_TASK STATEMENT:_
Copy out all the lines where "that" shows up.

═══ RECORDED INFORMATION ═══

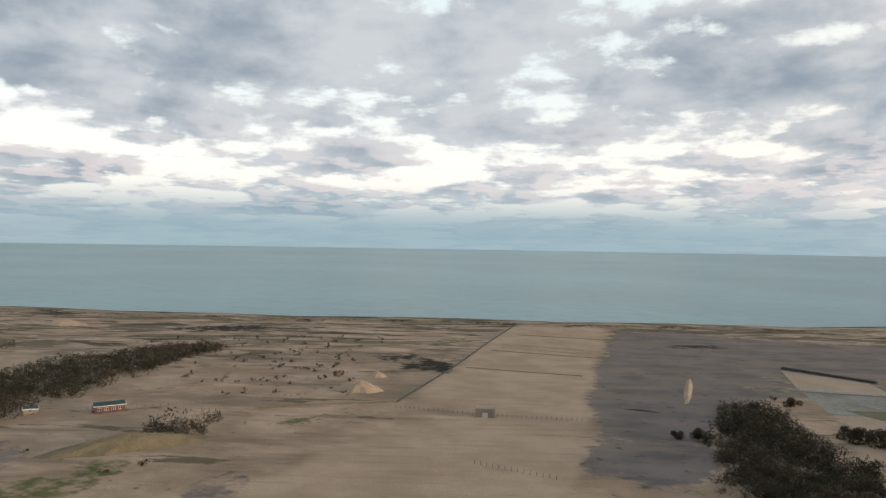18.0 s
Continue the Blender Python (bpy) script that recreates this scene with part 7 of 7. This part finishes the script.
def board(p):
    o = thing("notice_board", "yellowish board on a tall post in the field", "sign")
    c = Shape()
    c.tube((0, 0, -0.3), (0, 0, 5.0), 0.09, 0.07, 6)
    part("post", c, WOOD, o)
    c = Shape()
    c.box(-0.7, 0.7, -0.12, -0.04, 4.2, 5.6)
    part("panel", c, OLIVE_PAINT, o)
    o.matrix_basis = spot(*p, az_of(*p))


OLIVE_PAINT = surface("faded yellow paint", (0.26, 0.22, 0.06), (0.33, 0.28, 0.09), 5, 1, 0.7, 0.1)
board((-43.9, 97.2))
for k, p in enumerate(((-29.8, 108), (-9.9, 96.4), (-16.6, 100.9), (-21.5, 97.1))):
    mound("white_bag", p, 0.35, 0.3, 0.35, 0, WHITE, "white rubble bag lying in the rough grass", "bag")

# pools and ditches on the marsh that catch the light
for poly in ([(-985.5, -859.4), (-1028.8, -876.2), (-998.1, -796.7), (-934.5, -801.5)], [(-1101.9, -727.2), (-1177.2, -738.4), (-1148.9, -708.1), (-1066, -691.4)], [(-990.9, -693.2), (-1053.9, -701.2), (-1017, -670.7)], [(-1022.7, -1036.6), (-1103.9, -994.8), (-1062.5, -964.9)],
             [(-1608.9, -585.6), (-1614.7, -578.7), (-1410.8, -505), (-1406.8, -508)], [(-1389.6, -433), (-1350.5, -417.7), (-1248.9, -385), (-1282.7, -398.4)], [(-982.7, -186.4), (-983.1, -184.1), (-865.1, -163), (-827.7, -157.8)], [(-2350.6, 170), (-2354.1, 181.1), (-2168.6, 162.1)],
             [(-1716.6, -468.6), (-1824.5, -422.7), (-1735.5, -407.7)], [(-839.2, -616), (-880.4, -604.8), (-833, -589.4)], [(-1246.5, -697.5), (-1346.5, -675.1), (-1265.4, -646)], [(-794.1, -754), (-841.4, -738.4), (-813.1, -724.8)]):
    if len(poly) < 5 and max(math.hypot(*q) for q in poly) - min(math.hypot(*q) for q in poly) < 130:
        mean = sum(math.hypot(*q) for q in poly) / len(poly)
        poly = [tuple(Vector(q) * (1 + (mean / math.hypot(*q) - 1) * 0.6)) for q in poly]
    pond("marsh_pool", counter(poly), "shallow marsh pool catching the sunset")

# the pattern houses are not part of the place
for o in PROTOS:
    for c in [*o.children_recursive, o]:
        bpy.data.objects.remove(c)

═══

_RESULT FOR THIS EXERCISE:_
Continue the Blender Python (bpy) script that recreates this scene with part 7 of 7. This part finishes the script.
# pools and ditches on the marsh that catch the light